If Ronnie James Dio hadn’t been kicked out of Black Sabbath due to an ego battle that took place during the mixing sessions for the band’s 1982 album Live Evil, one of the hallmarks of pounding commercial metal, Holy Diver, might never have surfaced from the depths.
Warner Bros. asked Dio if he was interested in working on a vanity project during Sabbath’s down time, so when he found himself out of Sabbath, the man on the silver mountain took the opportunity to launch his own group. He took Sabbath drummer Vinny Appice with him, recruited bassist Jimmy Bain, whom he played with in Rainbow and hired 20-year-old Irish guitar whiz Vivian Campbell, whose musical versatility complemented Dio’s multifaceted vocals and haunting, simple synths.

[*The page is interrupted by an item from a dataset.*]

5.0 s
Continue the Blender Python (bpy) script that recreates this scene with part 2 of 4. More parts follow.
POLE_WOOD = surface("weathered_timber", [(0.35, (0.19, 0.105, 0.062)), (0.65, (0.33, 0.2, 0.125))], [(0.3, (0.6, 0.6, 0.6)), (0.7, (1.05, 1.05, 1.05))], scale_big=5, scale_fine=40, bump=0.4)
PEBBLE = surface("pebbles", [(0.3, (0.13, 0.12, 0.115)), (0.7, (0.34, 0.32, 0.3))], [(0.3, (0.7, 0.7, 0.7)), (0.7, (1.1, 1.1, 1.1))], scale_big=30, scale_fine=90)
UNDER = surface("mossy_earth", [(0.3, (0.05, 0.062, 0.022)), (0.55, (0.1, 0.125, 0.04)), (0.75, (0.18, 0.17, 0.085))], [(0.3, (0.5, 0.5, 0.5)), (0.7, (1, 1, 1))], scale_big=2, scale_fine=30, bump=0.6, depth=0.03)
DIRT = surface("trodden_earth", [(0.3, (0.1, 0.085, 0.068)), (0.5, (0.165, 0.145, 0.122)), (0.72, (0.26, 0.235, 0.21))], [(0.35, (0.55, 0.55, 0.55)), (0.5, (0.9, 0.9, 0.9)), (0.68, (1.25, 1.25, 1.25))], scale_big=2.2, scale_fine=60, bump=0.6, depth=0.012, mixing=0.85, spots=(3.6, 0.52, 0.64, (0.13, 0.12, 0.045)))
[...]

By the time Campbell joined the ranks, Dio and his bandmates had already written most of the album, including the radio-ready “Rainbow in the Dark,” the multifaceted “Don’t Talk to Strangers” and the chugging title track. Dio and his team worked quickly to ride the wave of popularity started by artists like Sabbath, Judas Priest and Ozzy and spring-boarded into commercial viability when Quiet Riot’s Metal Health hit No. 1 on the charts on March 11, 1983.
“You could almost hear the doors unlocking for all these other bands when we became popular,” said Quiet Riot bassist Rudy Sarzo. “Everyone was trying to find the next big thing and it was an incredible time for this music.”
Dio was only too happy to ride the wave. But while Holy Diver was a more mainstream release than the two albums he had done with Sabbath, it’s still indisputably heavy and undeniably sincere, chock full of mid-paced tracks packed with Campbell’s blazing riffs and atmospheric arpeggios, and Dio’s dramatic, sometimes operatic vocals.
“It was exciting to work on that album,” Dio said in a 1990 interview. “I think it captured a bit of everything and set a wonderful foundation for us to build on.”